Global stock markets are showing resilience in the face of the European and United States debt problems and the risks associated with a slowing in China's economy, Craigs Investment Partners director of private wealth research, Cameron Watson says.

Cameron Watson
Cameron Watson
While Europe's problems remained "perilous", it was good news the first steps towards a resolution of the immediate banking crisis in Europe were being taken.

"Investors are perhaps taking some confidence from seeing the European Central Bank finally lift its efforts to support the region's banks," he said.

Many had argued that it was more important to protect the banking sector than to keep inflation low, he said.

"Europe's sovereign debt crisis, the United States debt mountain and the risk of a slowdown in China are just some of the concerns that have left investors today far more fearful than cheerful," Mr Watson said.

However, despite that negativity, markets had found some resilience, he said, and that was reflected in the NZX being up 2% since late November, the ASX200's 7% rise, the US market's 13% lift, while in Europe, the area in most trouble, the German market rose 20%.

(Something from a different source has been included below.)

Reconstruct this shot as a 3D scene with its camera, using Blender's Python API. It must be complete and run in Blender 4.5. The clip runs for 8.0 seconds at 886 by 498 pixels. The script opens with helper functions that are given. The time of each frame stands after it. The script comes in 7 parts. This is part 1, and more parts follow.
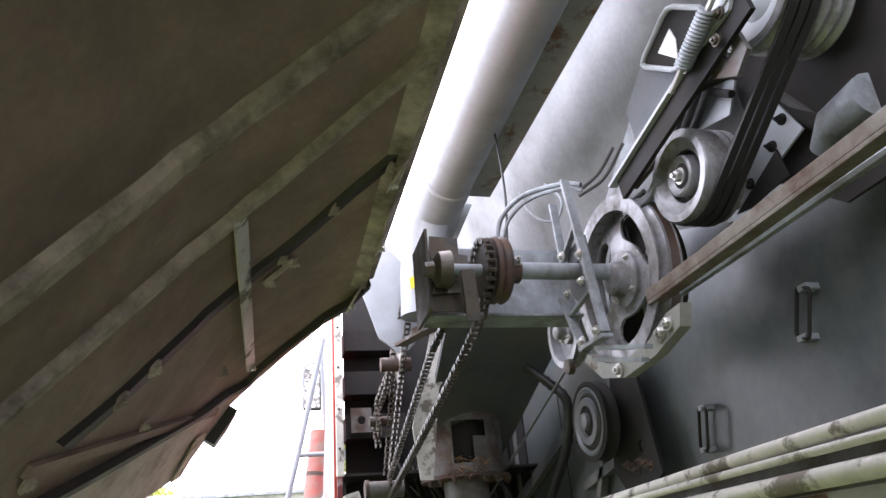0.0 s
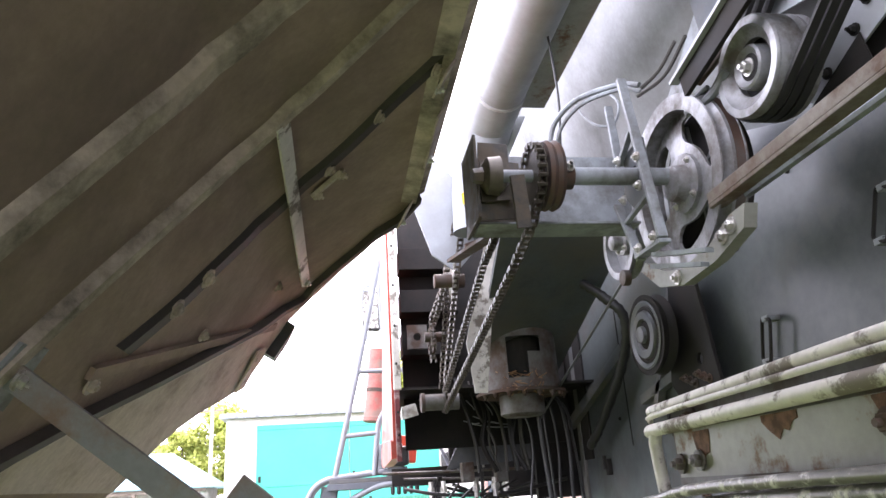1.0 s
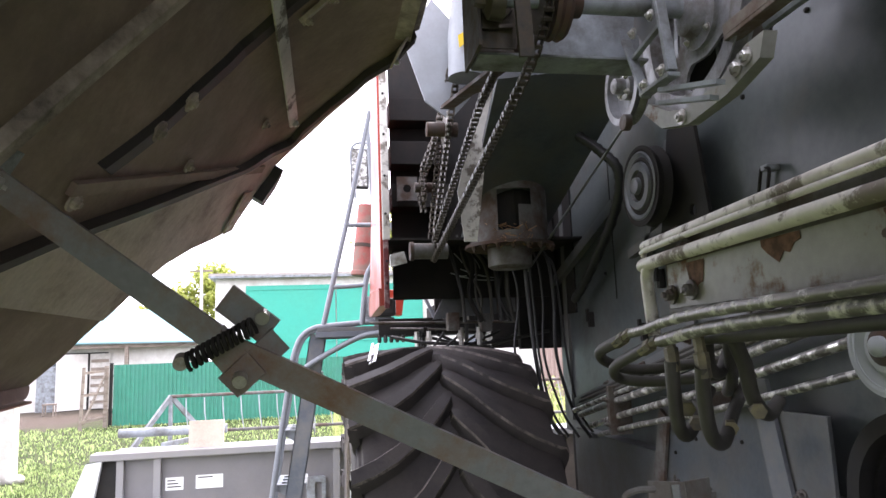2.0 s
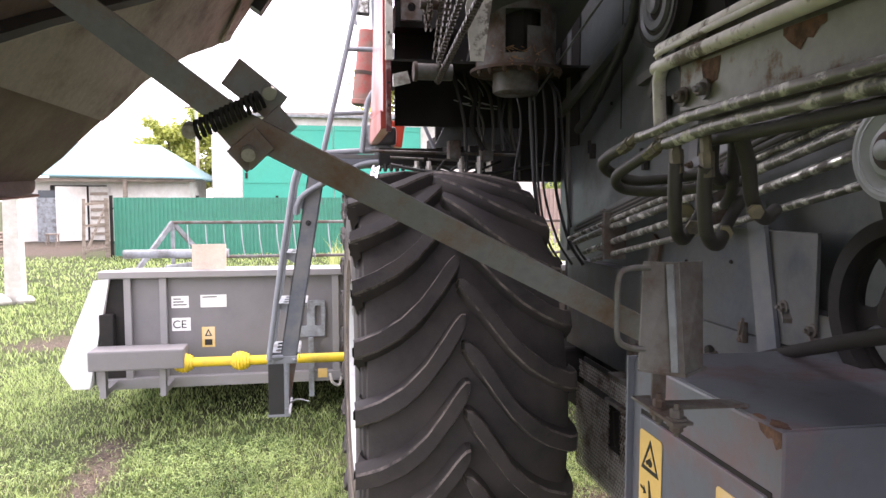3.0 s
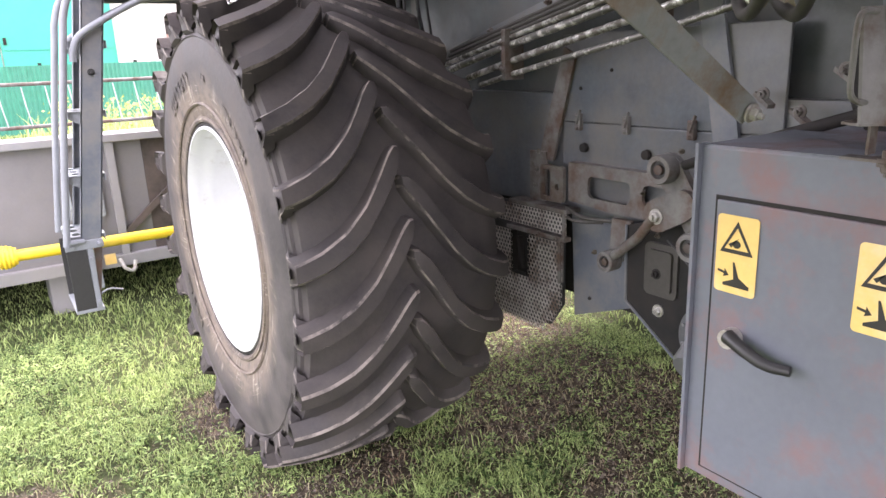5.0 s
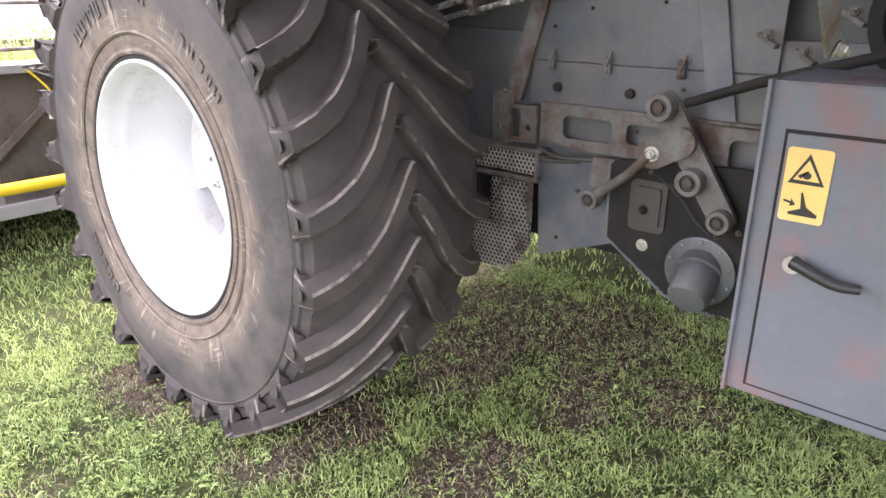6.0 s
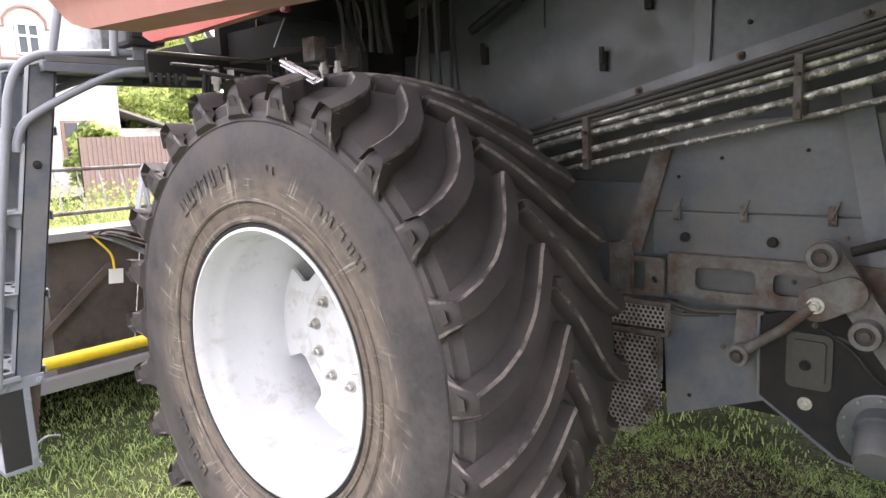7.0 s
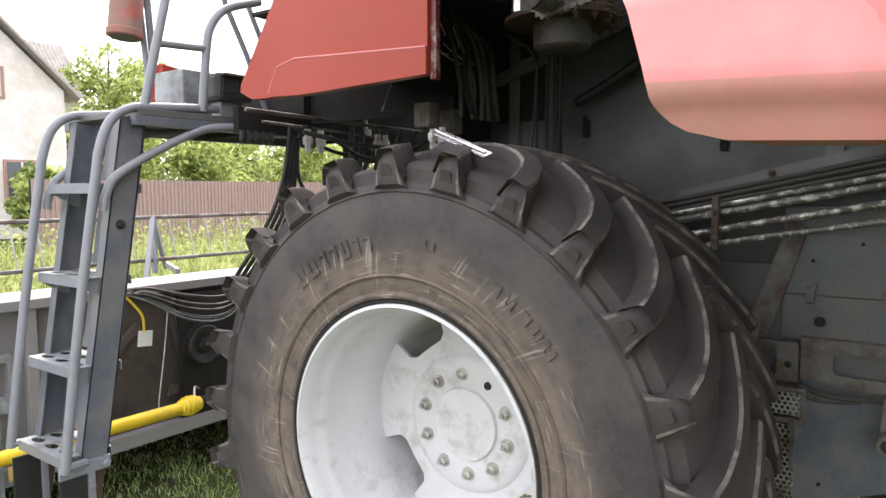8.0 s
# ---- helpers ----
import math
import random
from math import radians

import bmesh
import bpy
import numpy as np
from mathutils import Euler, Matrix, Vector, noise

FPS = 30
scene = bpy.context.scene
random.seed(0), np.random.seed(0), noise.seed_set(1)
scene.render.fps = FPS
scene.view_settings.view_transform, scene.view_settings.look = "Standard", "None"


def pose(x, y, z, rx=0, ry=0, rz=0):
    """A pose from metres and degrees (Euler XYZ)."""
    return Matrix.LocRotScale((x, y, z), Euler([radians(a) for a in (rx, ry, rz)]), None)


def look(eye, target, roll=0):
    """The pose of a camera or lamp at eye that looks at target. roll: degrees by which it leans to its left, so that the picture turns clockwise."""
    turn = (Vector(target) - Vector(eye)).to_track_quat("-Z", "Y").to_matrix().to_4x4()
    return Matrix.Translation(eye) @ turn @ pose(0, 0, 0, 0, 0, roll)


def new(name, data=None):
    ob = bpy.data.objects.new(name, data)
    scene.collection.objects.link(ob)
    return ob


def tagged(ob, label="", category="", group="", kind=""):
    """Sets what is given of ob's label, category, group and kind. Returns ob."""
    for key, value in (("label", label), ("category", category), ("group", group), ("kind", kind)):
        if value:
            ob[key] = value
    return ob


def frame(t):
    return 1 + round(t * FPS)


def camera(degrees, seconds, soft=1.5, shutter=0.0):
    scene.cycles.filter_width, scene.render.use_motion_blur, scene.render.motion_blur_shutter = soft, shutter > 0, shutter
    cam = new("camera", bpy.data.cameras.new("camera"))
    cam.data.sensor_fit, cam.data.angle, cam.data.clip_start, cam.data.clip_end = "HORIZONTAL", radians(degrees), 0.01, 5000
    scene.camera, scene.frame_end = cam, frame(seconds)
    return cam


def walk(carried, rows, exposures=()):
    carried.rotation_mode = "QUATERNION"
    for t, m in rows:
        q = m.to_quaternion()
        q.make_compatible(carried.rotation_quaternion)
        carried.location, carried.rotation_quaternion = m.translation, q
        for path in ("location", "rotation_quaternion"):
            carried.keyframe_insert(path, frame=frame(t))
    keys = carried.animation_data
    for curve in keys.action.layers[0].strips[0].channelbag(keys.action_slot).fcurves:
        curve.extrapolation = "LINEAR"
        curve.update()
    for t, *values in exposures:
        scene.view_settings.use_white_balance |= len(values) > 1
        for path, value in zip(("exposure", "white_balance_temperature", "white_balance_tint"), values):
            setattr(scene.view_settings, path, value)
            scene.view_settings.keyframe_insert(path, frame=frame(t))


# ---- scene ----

While the NZX was still 25% below its peak in 2007, Mr Watson said since its low in 2009, the market recovered by 30%, with "reasonable" valuations on New Zealand shares now.

He said the bond market was an important leading indicator, at present pointing towards economic recovery, as opposed to recession.

The yield on a 10-year New Zealand Government bond was 3.9%; higher than the 2.5% yield on the 2-year bonds, which meant the market was expecting the economy to get better, not worsen, Mr Watson said.

"When interest rates on longer-term bonds are higher than short-term bonds it indicates investors expect economic activity, and possibly inflation, will rise in the future," he said.

Therefore, investors were demanding higher interest rates on long-term bonds to offset the higher risk of inflation, Mr Watson said.

Another indication of a potential turning point could be seen in the withdrawal of $US102 billion from share funds in the United States during the 11 months to last November.

While this withdrawal "looked awful" and showed US investors were "anything but optimistic" at present, historically, data showed investors tended to invest heavily just before a market fall then sell just before a recovery.

"If this historical pattern is repeated, such large net withdrawals seen last year may well indicate a period of better performance ahead for the US market," Mr Watson said.